Since the Nov. 1 merger of Canadian North and First Air, Amittuq MLA Joelie Kaernerk said he hasn’t heard from one constituent who is satisfied with the airlines joining forces.
It’s particularly unpopular with Hall Beach residents who have to fly south for medical appointments or to the regional hubs on Saturdays, said Kaernerk. A Saturday trip from Hall Beach to Iqaluit entails stops in Iglulik, Arctic Bay, Resolute and then, finally, to Nunavut’s capital.
Kaernerk said he realizes this is due to economics for the airline, but he asked the minister of transportation what he can do about it in the legislative assembly on Wednesday.
David Akeeagok replied, “I believe that what you are bringing up has been something that has been difficult for many travellers.”
Akeeagok said he has raised the issue with the head of the federally-created committee that is overseeing the effects of the airline merger, but there’s little that can be done.
“The airline is the one that runs their business. We are not able to do anything about that,” he said.
Akeeagok said there’s not necessarily much flexibility when booking travel for health purposes either.
“For the medical travel patients from Hall Beach or Iglulik, the nurses know if they have
the patients fly on a Saturday, they’re going to take that long route, but they have to
consider the wishes of the doctor as well,” the transportation minister said. “I don’t think we can just stop that. When someone needs to go to the hospital, they will have to use that plane to get to the hospital.
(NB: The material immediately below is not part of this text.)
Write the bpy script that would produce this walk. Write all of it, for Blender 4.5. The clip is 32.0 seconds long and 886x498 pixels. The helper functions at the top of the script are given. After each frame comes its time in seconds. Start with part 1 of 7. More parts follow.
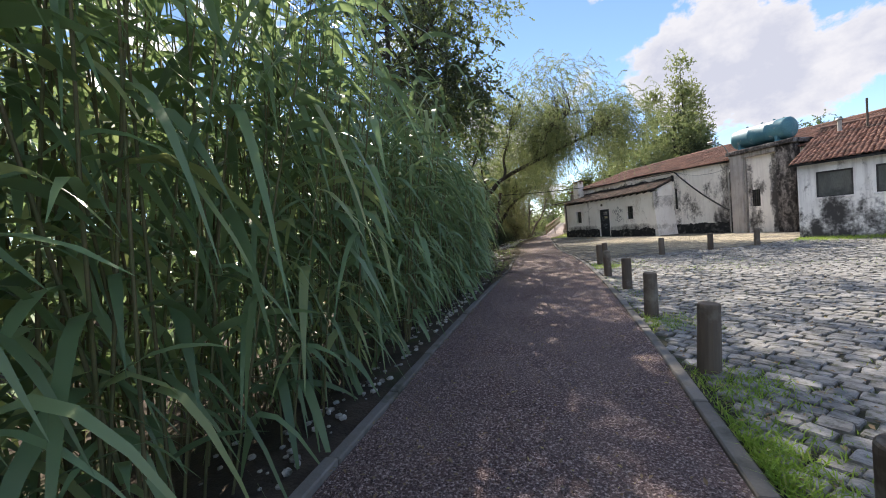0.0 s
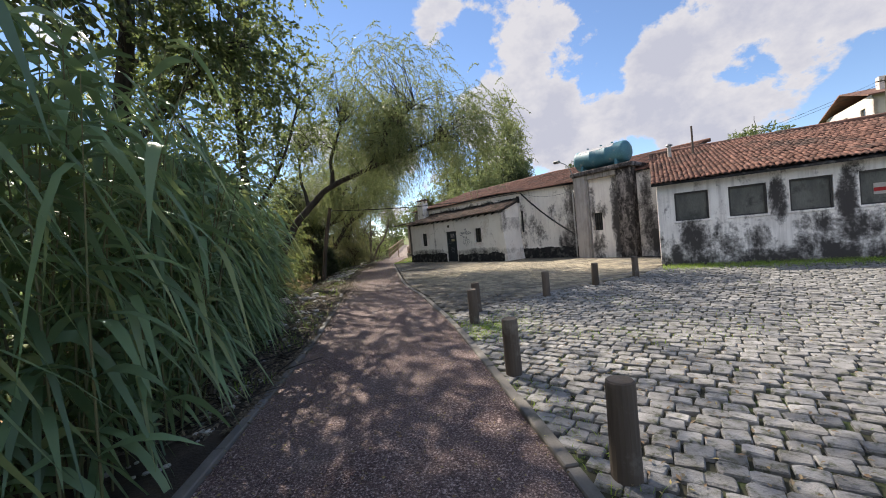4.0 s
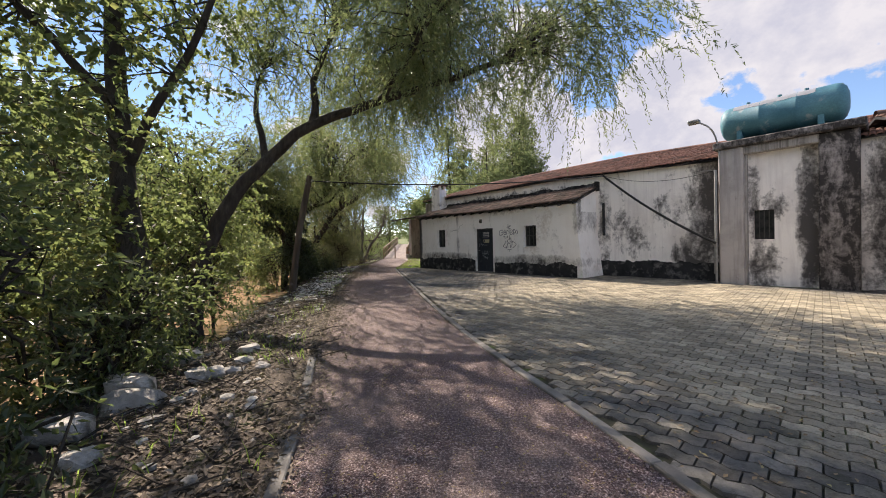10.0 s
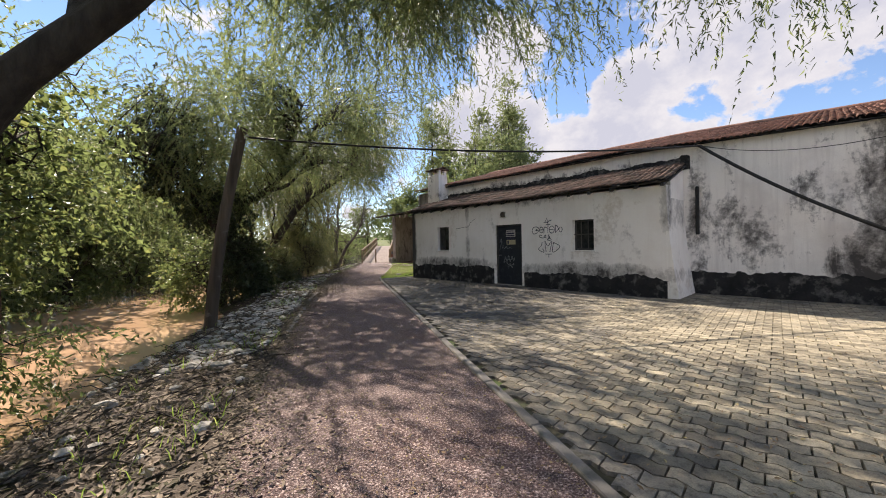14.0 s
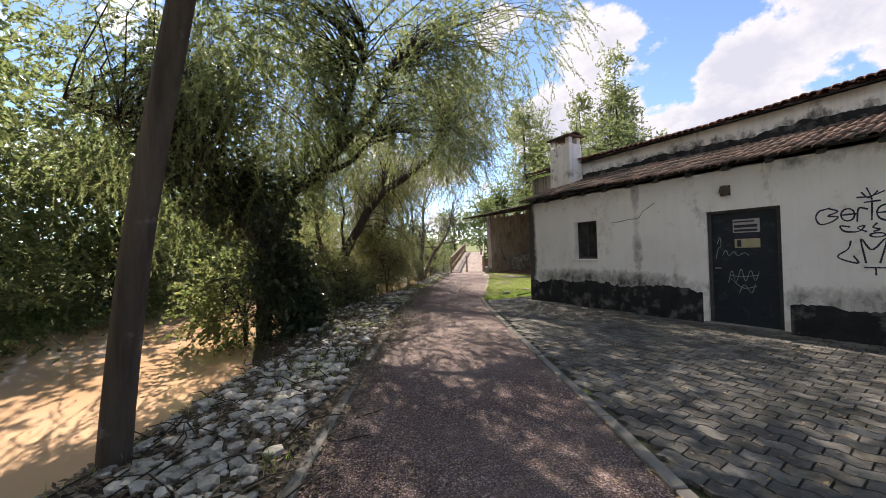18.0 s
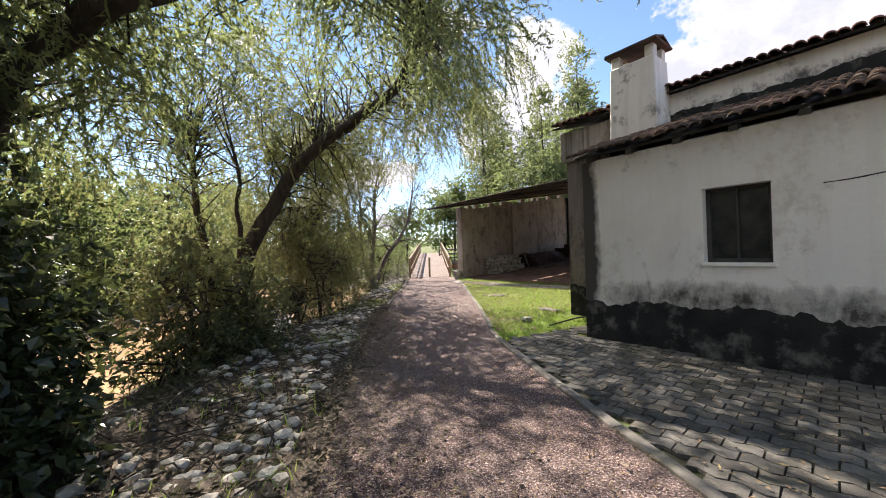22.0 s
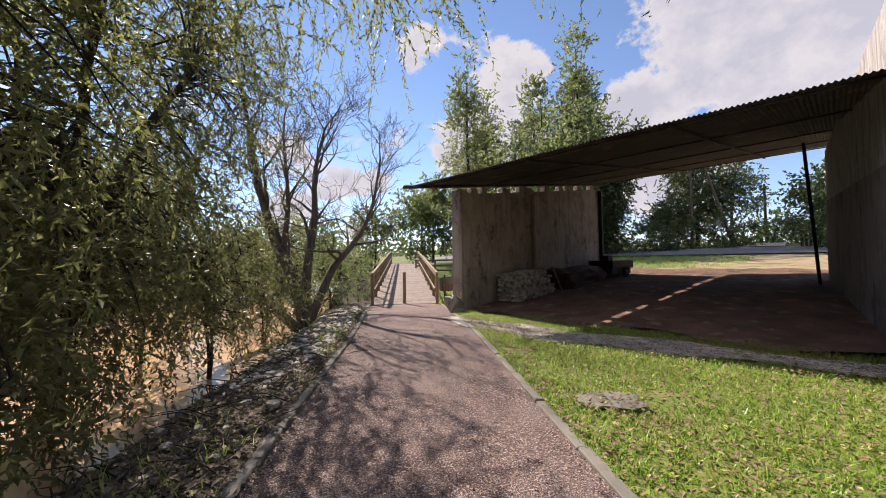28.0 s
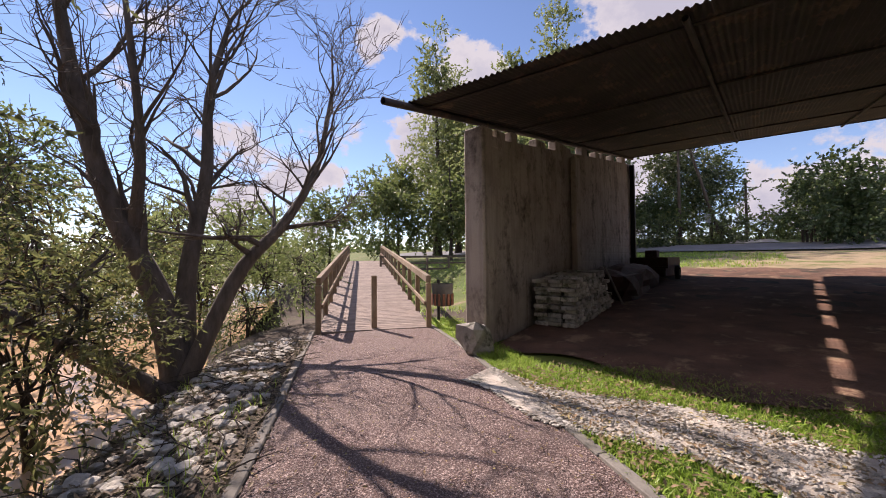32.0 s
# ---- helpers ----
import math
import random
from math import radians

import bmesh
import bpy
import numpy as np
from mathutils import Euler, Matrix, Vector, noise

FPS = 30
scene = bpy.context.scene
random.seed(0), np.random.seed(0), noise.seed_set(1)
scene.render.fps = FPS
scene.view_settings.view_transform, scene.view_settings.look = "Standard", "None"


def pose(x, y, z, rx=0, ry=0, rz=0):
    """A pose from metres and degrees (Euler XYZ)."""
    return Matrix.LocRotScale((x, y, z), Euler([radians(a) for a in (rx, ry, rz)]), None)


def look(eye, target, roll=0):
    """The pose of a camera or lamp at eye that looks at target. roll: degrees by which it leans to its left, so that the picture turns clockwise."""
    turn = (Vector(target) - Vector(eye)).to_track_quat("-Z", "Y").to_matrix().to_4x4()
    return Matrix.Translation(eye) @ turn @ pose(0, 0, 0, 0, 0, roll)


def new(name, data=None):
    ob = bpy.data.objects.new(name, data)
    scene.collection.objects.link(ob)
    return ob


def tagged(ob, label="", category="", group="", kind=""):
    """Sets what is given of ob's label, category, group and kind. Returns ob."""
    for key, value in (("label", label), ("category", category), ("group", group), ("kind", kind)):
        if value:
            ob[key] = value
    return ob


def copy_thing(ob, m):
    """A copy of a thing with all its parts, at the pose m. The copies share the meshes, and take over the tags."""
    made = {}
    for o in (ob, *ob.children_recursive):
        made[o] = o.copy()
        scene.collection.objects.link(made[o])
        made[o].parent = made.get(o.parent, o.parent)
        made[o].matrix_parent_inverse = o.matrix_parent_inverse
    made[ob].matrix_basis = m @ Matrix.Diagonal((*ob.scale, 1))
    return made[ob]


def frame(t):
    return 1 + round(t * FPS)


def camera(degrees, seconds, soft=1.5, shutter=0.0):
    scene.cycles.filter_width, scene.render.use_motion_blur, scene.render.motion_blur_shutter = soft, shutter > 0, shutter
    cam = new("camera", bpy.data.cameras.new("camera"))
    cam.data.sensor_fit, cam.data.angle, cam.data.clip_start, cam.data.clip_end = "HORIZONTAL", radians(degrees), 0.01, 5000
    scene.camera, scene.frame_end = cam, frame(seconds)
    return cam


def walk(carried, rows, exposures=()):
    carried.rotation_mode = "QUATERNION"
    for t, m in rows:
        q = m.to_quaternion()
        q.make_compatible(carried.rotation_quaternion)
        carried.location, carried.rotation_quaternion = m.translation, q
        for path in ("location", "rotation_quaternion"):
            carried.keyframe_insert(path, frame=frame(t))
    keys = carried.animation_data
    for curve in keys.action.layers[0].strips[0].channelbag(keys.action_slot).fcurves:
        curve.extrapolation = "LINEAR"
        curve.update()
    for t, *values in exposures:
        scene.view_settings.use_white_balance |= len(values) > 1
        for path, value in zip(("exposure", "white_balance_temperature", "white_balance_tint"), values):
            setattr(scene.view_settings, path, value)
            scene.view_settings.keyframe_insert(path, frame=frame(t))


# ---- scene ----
cam = camera(101.0, 32.0, soft=1.0)
PATH = [
    (0, -0.065, -0.138, 1.390, 15.28, -2.45, 5.13),
    (0.5, 0.032, 0.660, 1.413, 6.35, -1.72, 4.06),
    (1, 0.103, 1.434, 1.435, 3.70, -1.31, 3.51),
    (1.5, 0.145, 2.179, 1.455, 0.59, -1.80, 2.92),
    (2, 0.169, 2.895, 1.474, -1.11, -1.53, 2.41),
    (2.5, 0.163, 3.580, 1.490, -3.04, -1.21, 2.75),
    (3, 0.154, 4.240, 1.504, -4.00, -0.30, 3.59),
    (3.5, 0.129, 4.891, 1.514, -6.23, 0.67, 4.27),
    (4, 0.127, 5.551, 1.526, -8.78, -1.31, 5.17),
    (4.5, 0.109, 6.260, 1.538, -10.33, -3.63, 5.55),
    (6.5, -0.009, 9.073, 1.544, -17.44, -6.11, 0.67),
    (7, -0.073, 9.734, 1.540, -18.72, -5.87, 0.44),
    (7.5, -0.182, 10.382, 1.532, -18.50, -5.22, 0.89),
    (8, -0.317, 10.996, 1.521, -16.45, -4.07, 1.46),
    (8.5, -0.458, 11.597, 1.510, -13.46, -2.74, 2.38),
    (9, -0.582, 12.222, 1.501, -12.26, -1.94, 2.62),
    (9.5, -0.676, 12.865, 1.495, -13.40, -2.12, 2.03),
    (10, -0.745, 13.500, 1.491, -10.92, -1.03, 1.48),
    (10.5, -0.800, 14.109, 1.489, -9.41, -0.73, 1.81),
    (11, -0.841, 14.724, 1.488, -4.59, 0.46, 1.61),
    (11.5, -0.860, 15.377, 1.487, -4.75, 0.80, 1.91),
    (12, -0.868, 16.047, 1.485, -6.78, 0.79, 2.21),
    (12.5, -0.869, 16.729, 1.485, -10.79, -0.21, 2.31),
    (13, -0.859, 17.417, 1.486, -13.66, -0.80, 2.20),
    (13.5, -0.837, 18.100, 1.489, -15.12, -0.72, 1.28),
    (15.5, -0.705, 20.839, 1.512, -9.67, -1.39, 0.06),
    (16, -0.703, 21.510, 1.516, -7.50, -1.49, -0.36),
    (16.5, -0.723, 22.183, 1.517, -2.60, -0.39, 0.20),
    (17, -0.763, 22.843, 1.516, -0.79, -0.33, 0.97),
    (17.5, -0.820, 23.486, 1.515, -1.21, -0.24, 1.37),
    (18, -0.888, 24.116, 1.513, -1.40, 0.48, 1.83),
    (18.5, -0.963, 24.739, 1.512, -2.54, 0.94, 2.11),
    (19, -1.043, 25.363, 1.509, -1.34, 0.88, 1.58),
    (19.5, -1.128, 26.003, 1.501, -4.49, 0.44, 2.52),
    (20, -1.205, 26.684, 1.492, -6.22, 0.79, 2.42),
    (20.5, -1.262, 27.414, 1.483, -9.09, 0.98, 2.22),
    (21, -1.291, 28.172, 1.473, -9.85, 1.39, 1.48),
    (21.5, -1.308, 28.881, 1.465, -9.13, 1.49, 1.33),
    (22, -1.322, 29.552, 1.461, -9.71, 0.43, 1.67),
    (22.5, -1.354, 30.252, 1.464, -8.92, -0.06, 1.72),
    (23, -1.358, 30.963, 1.473, -12.06, -0.37, 2.31),
    (23.5, -1.317, 31.700, 1.484, -13.72, -0.51, 2.59),
    (24, -1.216, 32.388, 1.495, -16.01, -1.16, 3.01),
    (24.5, -1.079, 33.038, 1.506, -15.31, -0.85, 3.26),
    (25, -0.937, 33.699, 1.519, -15.06, -0.27, 1.13),
    (25.5, -0.810, 34.346, 1.527, -14.67, 0.41, 0.28),
    (27.5, -0.448, 36.840, 1.509, -14.13, 1.53, 0.38),
    (28, -0.397, 37.461, 1.497, -14.09, 2.05, 0.64),
    (28.5, -0.353, 38.079, 1.487, -15.58, 2.29, 0.31),
    (29, -0.297, 38.754, 1.491, -13.99, 2.95, -0.86),
    (29.5, -0.236, 39.440, 1.499, -13.40, 2.24, -0.88),
    (30, -0.174, 40.120, 1.507, -12.10, 2.40, -0.50),
    (30.5, -0.116, 40.788, 1.511, -13.27, 2.25, 0.04),
    (31, -0.052, 41.449, 1.511, -16.31, 2.12, 0.27),
    (31.5, 0.008, 42.105, 1.508, -17.46, 2.04, 0.36),
    (32, 0.073, 42.754, 1.504, -20.68, 1.50, 0.53),
]
walk(cam, [(t, pose(x, y, z, 90 + pitch, roll, yaw)) for t, x, y, z, yaw, pitch, roll in PATH],
     exposures=[(0, 1.22, 6750, 13), (4.5, 0.95, 6800, 14), (9, 1.12, 6950, 17), (13, 1.12, 6950, 16), (17, 1.3, 7000, 16), (19, 1.42, 7000, 16), (21, 1.5, 6950, 15), (23, 1.62, 6850, 15), (25.5, 1.45, 6950, 15), (28, 0.98, 6950, 19), (32, 0.88, 6950, 26)])

# ---------------------------------------------------------------- light
SUN_AZ, SUN_EL = radians(-22), radians(41.0)          # from +y towards +x
CLOUD_SHIFT = (3.35, 0.2, 0.35)
world = bpy.data.worlds.new("sky")
scene.world = world
world.use_nodes = True
wn, wl = world.node_tree.nodes, world.node_tree.links
wn.clear()
sky = wn.new("ShaderNodeTexSky")
sky.sky_type = "NISHITA"
sky.sun_disc = False
sky.sun_elevation, sky.sun_rotation = SUN_EL, SUN_AZ
sky.air_density, sky.dust_density, sky.ozone_density = 0.9, 0.0, 4.0
tc = wn.new("ShaderNodeTexCoord")
sep = wn.new("ShaderNodeSeparateXYZ")
wl.new(tc.outputs["Generated"], sep.inputs[0])


def wmath(op, a, b=None):
    n = wn.new("ShaderNodeMath")
    n.operation = op
    for i, v in enumerate((a, b)):
        if v is None:
            continue
        if isinstance(v, (int, float)):
            n.inputs[i].default_value = v
        else:
            wl.new(v, n.inputs[i])
    return n.outputs[0]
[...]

We’re trying to look at it from different perspectives, especially for our elders who have to fly.”
However, Akeeagok added that his department, combined with the Department of Health and the Department of Community and Government Services, is planning to hire an employee to keep an eye on airline merger developments and possible improvements that could be made.
“The three departments are always looking and monitoring the situation,” he said.